California Planning $4B, Including BABs

SAN FRANCISCO - California is moving ahead with plans to issue up to $4 billion in taxable general obligation bonds, including Build America Bonds, either next week or the week of the April 20, the treasurer's office said.

The state is planning to issue $3 billion to $4 billion in GOs, split between straightforward taxable bond projects and the Build America Bonds. The BABs are a product of federal stimulus legislation that permits states to issue taxable bonds for projects eligible for tax-exempt financing, and receive a subsidy from the U.S. Treasury. The Treasury Department Friday issued preliminary guidance on the bond program, which alternatively can offer investors a federal tax credit.

"We had our lawyers look at the guidance and we concluded that nothing will prevent us from going forward as planned this month," said Tom Dresslar, spokesman for California Treasurer Bill Lockyer.

Dresslar said the state has not named underwriters for the taxable sale yet, though it will do so soon. Last month, he said the treasurer's office has been consulting with Goldman, Sachs & Co. and JPMorgan on the BAB program.

How the deal would mix the straight-ahead taxable debt with BAB-eligible taxable bonds has also yet to be determined, Dresslar said yesterday.

"We do not have to designate the amount of the issue that will be allocated to Build America Bonds before the sale," he said. "We don't have a number yet."

California needs to issue $1 billion in traditional taxable bonds to reimburse its pooled money funds for money already disbursed to taxable GO bond programs. It plans to use an additional portion of the proceeds to provide forward funding for taxable bond programs, such as affordable housing and stem cell research.

A maturity structure also remains undetermined. The deal will not be pitched to retail markets, as California did aggressively and successfully last month in a $6.5 billion tax-exempt GO bond sale that drew $3.2 billion in retail orders.

"The taxable bonds, we're mainly targeting at institutional investors," Dresslar said. "There will be no full retail Buy California Bonds campaign associated with this issue."

Without the draw of tax-exempt interest, taxable municipals lack the same obvious retail appeal.

To attract retail fixed-income investors, taxable munis would need to come at the right price, according to Alexander Anderson Jr., a private client portfolio manager at Los Angeles-based Envision Capital Management Inc.
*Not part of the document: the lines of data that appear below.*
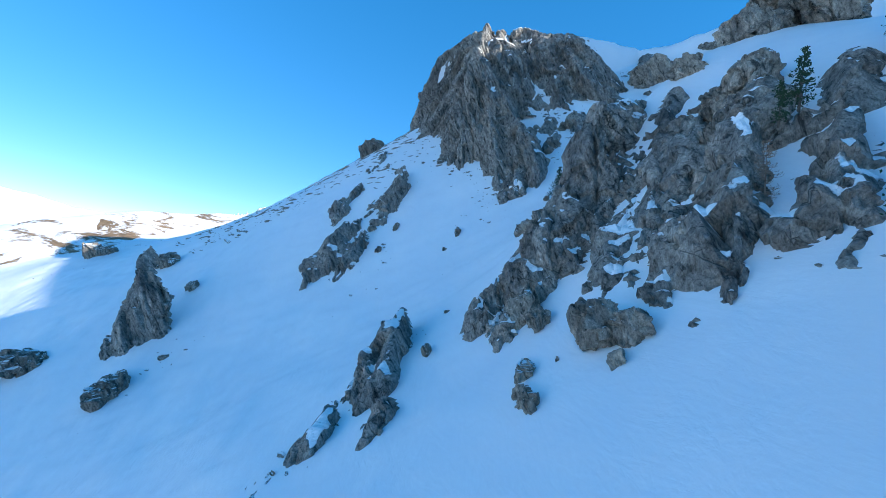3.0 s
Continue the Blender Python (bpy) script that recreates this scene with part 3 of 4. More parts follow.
OUT_L2 = [(22.1, 85.6, 0.6, 3.0, 2.7, 2.1, -3, -32),
    (20.5, 85.4, 0.4, 2.1, 1.8, 1.4, -3, -30)]
BOULDERS_B = [(9.5, 77.0, 0.1, 1.1, 1.4, 1.1, -23, -15),
    (3.0, 87.5, 0.1, 1.0, 1.5, 1.7, -18, 2),
    (-73.3, 119.5, 0.5, 8.0, 5.7, 4.5, 2, 51),
    (-51.5, 115.0, 0.5, 4.1, 5.0, 4.0, -38, 44),
    (-12.1, 88.1, 0.2, 2.6, 2.2, 1.8, -33, 28),
    (-15.6, 88.4, 0.2, 1.0, 1.7, 1.8, -23, 32),
    (-21.9, 87.6, 0.3, 2.3, 3.4, 2.8, -23, 40)]
OUT_M = [(20.6, 69.0, -0.0, 2.4, 1.5, 1.2, 12, -37),
    (19.9, 68.2, 0.0, 1.7, 1.7, 1.3, 2, -36)]
OUT_N = [(16.6, 69.5, 0.3, 1.4, 2.3, 2.2, -13, -29)]
OUT_O = [(28.2, 87.4, 0.4, 4.1, 5.0, 4.0, 17, -31),
    (28.3, 83.6, 0.4, 2.9, 4.5, 3.6, -18, -33)]
OUT_P = [(22.3, 75.7, 0.1, 1.4, 1.6, 1.3, -18, -32),
    (22.2, 73.6, 0.1, 2.2, 2.5, 2.0, 17, -34),
    (25.3, 74.5, -0.0, 2.3, 0.9, 0.7, 2, -37),
    (24.8, 73.4, -0.0, 2.1, 0.8, 0.6, 2, -38)]
OUT_Q = [(36.9, 78.9, 0.4, 8.7, 4.6, 3.7, 25, -34),
    (35.3, 69.0, 0.4, 6.9, 4.6, 3.6, -10, -38)]
OUT_S = [(-21.0, 84.0, 0.3, 2.7, 4.3, 3.4, 5, 20),
    (-22.3, 77.5, 0.5, 3.4, 5.2, 4.2, -25, 24)]
OUT_T = [(-21.0, 67.8, 0.4, 3.1, 4.4, 3.5, -25, 27),
    (-34.3, 77.4, 0.1, 1.8, 2.0, 1.6, -10, 34)]
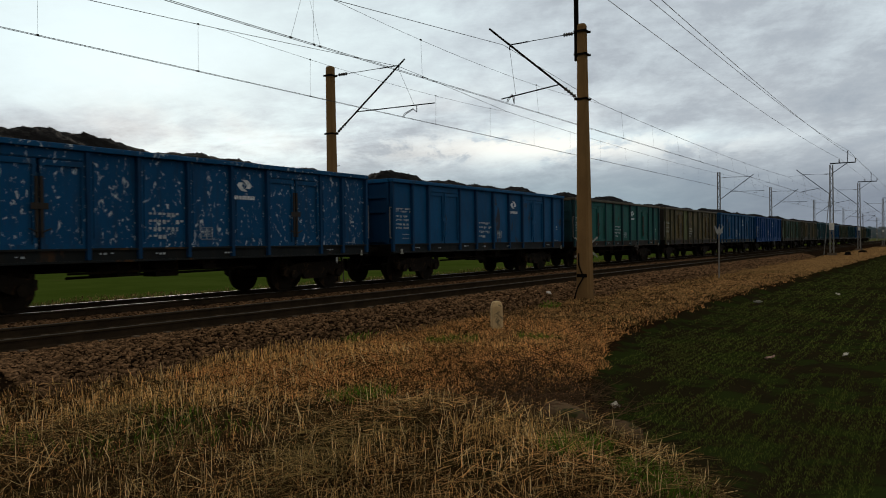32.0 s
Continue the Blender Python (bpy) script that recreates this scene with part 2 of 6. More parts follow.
STRAW_RED = material("russet_blades", (0.80, 0.40, 0.155), (0.46, 0.215, 0.08), 0.8, 0.8, 0, 0.0, 9, island=0.75, spec=0.0)
STRAW_GOLD = material("golden_stubble", (0.90, 0.53, 0.205), (0.58, 0.32, 0.12), 0.9, 0.8, 0, 0.0, 9, island=0.7, spec=0.0)
STRAW_OLIVE = material("olive_straw", (0.34, 0.245, 0.10), (0.10, 0.08, 0.032), 1.1, 0.8, 0, 0.0, 9, island=0.8, spec=0.0)
STRAW_PALE = material("pale_stalks", (0.90, 0.63, 0.33), (0.60, 0.40, 0.19), 1.5, 0.8, 0, 0.0, 9, island=0.6, spec=0.0)
GREEN_BLADE = material("green_blades", (0.11, 0.23, 0.022), (0.08, 0.15, 0.02), 0.8, 0.8, 0, 0.0, 9, island=0.5, spec=0.0)
CROP_BLADE = material("crop_blades", (0.118, 0.148, 0.030), (0.042, 0.056, 0.012), 0.7, 0.8, 0, 0.0, 9, island=0.6, spec=0.0)
TWIG = material("bare_twigs", (0.10, 0.062, 0.037), (0.05, 0.032, 0.02), 2, 0.9, 0, 0.0, island=0.6, spec=0.0)
# Haze of distance is put into the blue-grey base of these far trees.
WOOD_HAZED = material("haze_tinted_pine_wood", (0.125, 0.175, 0.205), (0.135, 0.185, 0.215), 0.02, 0.95, 0, 0.0, 1.0, island=0.03, spec=0.0)
BARE_HAZED = material("haze_tinted_bare_trees", (0.19, 0.21, 0.22), (0.175, 0.19, 0.20), 0.02, 0.95, 0, 0.0, 1.0, island=0.06, spec=0.0)
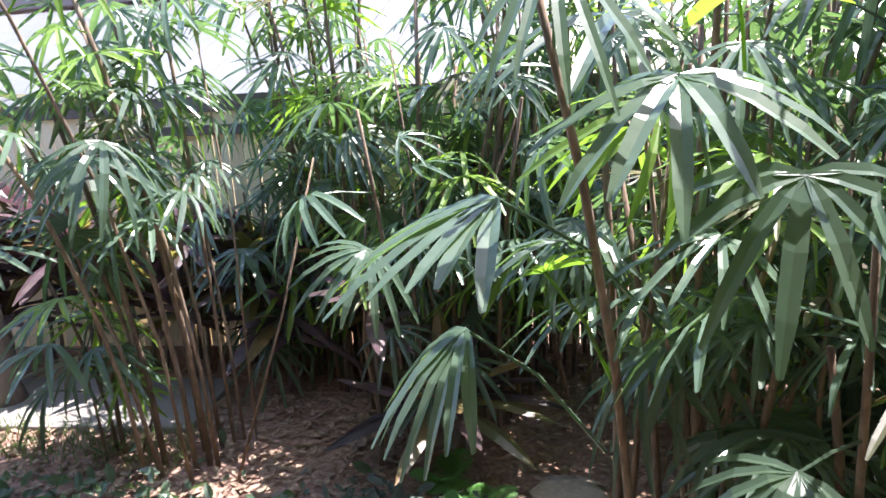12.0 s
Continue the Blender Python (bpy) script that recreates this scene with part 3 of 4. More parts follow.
# ---- outside the door ----
SOIL = material("garden_soil", (0.23, 0.135, 0.10), (0.32, 0.205, 0.15), rough=0.95, coarse=3, fine=40, grain=0.3, bump=0.9, bump_scale=25, depth=0.03)
CONCRETE = material("path_concrete", (0.25, 0.232, 0.205), (0.19, 0.178, 0.162), rough=0.85, coarse=2.5, fine=70, grain=0.12, bump=0.3, bump_scale=120, depth=0.004, per_object=(0.9, 1.1))
PINK_PAVER = material("pink_paver", (0.42, 0.33, 0.29), (0.36, 0.285, 0.25), rough=0.85, coarse=4, fine=70, grain=0.12, bump=0.3, bump_scale=120, depth=0.004, per_object=(0.88, 1.1))
RED_BRICK = material("red_edging_brick", (0.36, 0.115, 0.07), (0.28, 0.085, 0.055), rough=0.8, coarse=9, fine=90, grain=0.15, bump=0.3, per_object=(0.8, 1.2))
FENCE = material("cream_fence_timber", (0.82, 0.73, 0.51), (0.76, 0.65, 0.42), rough=0.8, coarse=2, fine=30, grain=0.12, bump=0.3, stretch=(6, 6, 0.6), per_object=(0.88, 1.1))
DARK_RAIL = material("dark_rail_timber", (0.10, 0.085, 0.075), (0.14, 0.12, 0.105), rough=0.8, coarse=3, fine=40, grain=0.15, bump=0.2, stretch=(0.5, 5, 5))
PALE_WALL = material("pale_render", (0.72, 0.72, 0.69), (0.64, 0.645, 0.62), rough=0.9, coarse=1.2, fine=20, grain=0.05, bump=0.2)
GUTTER = material("mauve_brown_gutter", (0.20, 0.155, 0.15), (0.16, 0.125, 0.12), rough=0.5, coarse=2, grain=0.06)
ROOF = material("pale_roof_sheet", (0.122, 0.122, 0.113), (0.092, 0.093, 0.086), rough=0.5, coarse=1.5, grain=0.06, bump=0.1)
CANE = material("palm_cane_fibre", (0.13, 0.088, 0.06), (0.22, 0.16, 0.11), rough=0.9, coarse=9, fine=60, grain=0.3, bump=0.6, stretch=(1, 1, 0.35), per_object=(0.75, 1.25))
BARK = material("tree_bark", (0.125, 0.10, 0.085), (0.18, 0.15, 0.125), rough=0.9, coarse=5, fine=30, grain=0.25, bump=0.8, bump_scale=18, depth=0.02, stretch=(1, 1, 0.4))
PALM = material("palm_leaf", (0.074, 0.122, 0.08), (0.096, 0.146, 0.098), rough=0.28, coarse=3, fine=50, grain=0.1, bump=0.15, bump_scale=30, depth=0.004, translucent=(0.145, 0.27, 0.075), spec=0.6, per_object=(0.7, 1.25))
# palm leaf with a sunlit look in its colour; the lilies' own green too
PALM_BRIGHT = material("sunlit_palm_and_lily_leaf", (0.11, 0.20, 0.035), (0.15, 0.235, 0.04), rough=0.36, coarse=3, fine=50, grain=0.1, bump=0.15, bump_scale=30, depth=0.004, translucent=(0.32, 0.58, 0.05), per_object=(0.75, 1.2))
DRY_PALM = material("dry_palm_leaf", (0.10, 0.105, 0.05), (0.07, 0.085, 0.04), rough=0.5, coarse=5, fine=50, grain=0.15, bump=0.1, translucent=(0.3, 0.27, 0.1), per_object=(0.7, 1.3))
PLUM_LEAF = material("plum_cordyline_leaf", (0.075, 0.045, 0.055), (0.10, 0.075, 0.07), rough=0.36, coarse=6, grain=0.15, bump=0.1, translucent=(0.13, 0.07, 0.08), per_object=(0.6, 1.5))
BRONZE_LEAF = material("bronze_green_leaf", (0.085, 0.10, 0.04), (0.14, 0.08, 0.04), rough=0.3, coarse=5, grain=0.15, bump=0.1, translucent=(0.3, 0.28, 0.06), per_object=(0.7, 1.3))
FERN = material("fern_leaf", (0.09, 0.22, 0.05), (0.06, 0.16, 0.04), rough=0.45, coarse=8, grain=0.15, bump=0.05, translucent=(0.25, 0.5, 0.1), per_object=(0.8, 1.2))
GRASS = material("lawn_grass", (0.10, 0.165, 0.05), (0.14, 0.19, 0.065), rough=0.5, coarse=2, fine=40, grain=0.25, bump=0.0, translucent=(0.2, 0.32, 0.08))
TURF = material("lawn_turf", (0.07, 0.105, 0.035), (0.12, 0.10, 0.055), rough=0.9, coarse=5, fine=60, grain=0.3, bump=0.6)
GREY_LEAF = material("grey_groundcover_leaf", (0.10, 0.125, 0.10), (0.07, 0.09, 0.07), rough=0.5, coarse=30, grain=0.2, bump=0.05, translucent=(0.15, 0.2, 0.12))
LITTER = material("dry_leaf_litter", (0.36, 0.26, 0.18), (0.2, 0.13, 0.09), rough=0.8, coarse=25, grain=0.25, bump=0.1)
STONE = material("garden_stone", (0.36, 0.29, 0.21), (0.25, 0.20, 0.155), rough=0.85, coarse=5, fine=40, grain=0.2, bump=0.6, bump_scale=14, depth=0.02)

GZ, PZ = -0.25, -0.11
ground = structure("ground", box(-60, 60, 6.16, 120, -0.7, GZ), SOIL, "dark red-brown garden soil with litter", "ground")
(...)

"The yield California has to issue these at needs to be competitive with other taxable bonds, corporate bonds with similar credit quality," he said. "Larger-issue corporate bonds seem to be a little more liquid than the taxable municipals."

A successful GO bond sale this month will still leave the state government far short of the capital funds it needs to keep voter-approved GO bond projects moving along.

The state's recurring budget and liquidity crunches have wrecked California's historic system for moving funds to bond projects.

Until now, those projects have drawn funding from the state's Pooled Money Investment Account, to be reimbursed afterward with bond proceeds. That system is in disarray after California's budget woes pushed it into a nine-month absence from the new-money bond market that ended with last month's $6.5 billion deal.

The state's liquidity woes are not over either, with officials projecting the need for a $12 billion or more cash-management borrowing this summer.

For now, the state plans to use proceeds from sales of long-term GO bonds to provide upfront funding for projects.

That will require the state to deal with tax requirements, such as spend-down requirements, and tracking interest earnings on undisbursed funds, that were not a factor when using bond proceeds to reimburse, Dresslar said in an e-mail.

"But these are issues we and other tax-exempt issuers deal with all the time," he said. "So we anticipate no problems moving to a system that relies more on upfront funding."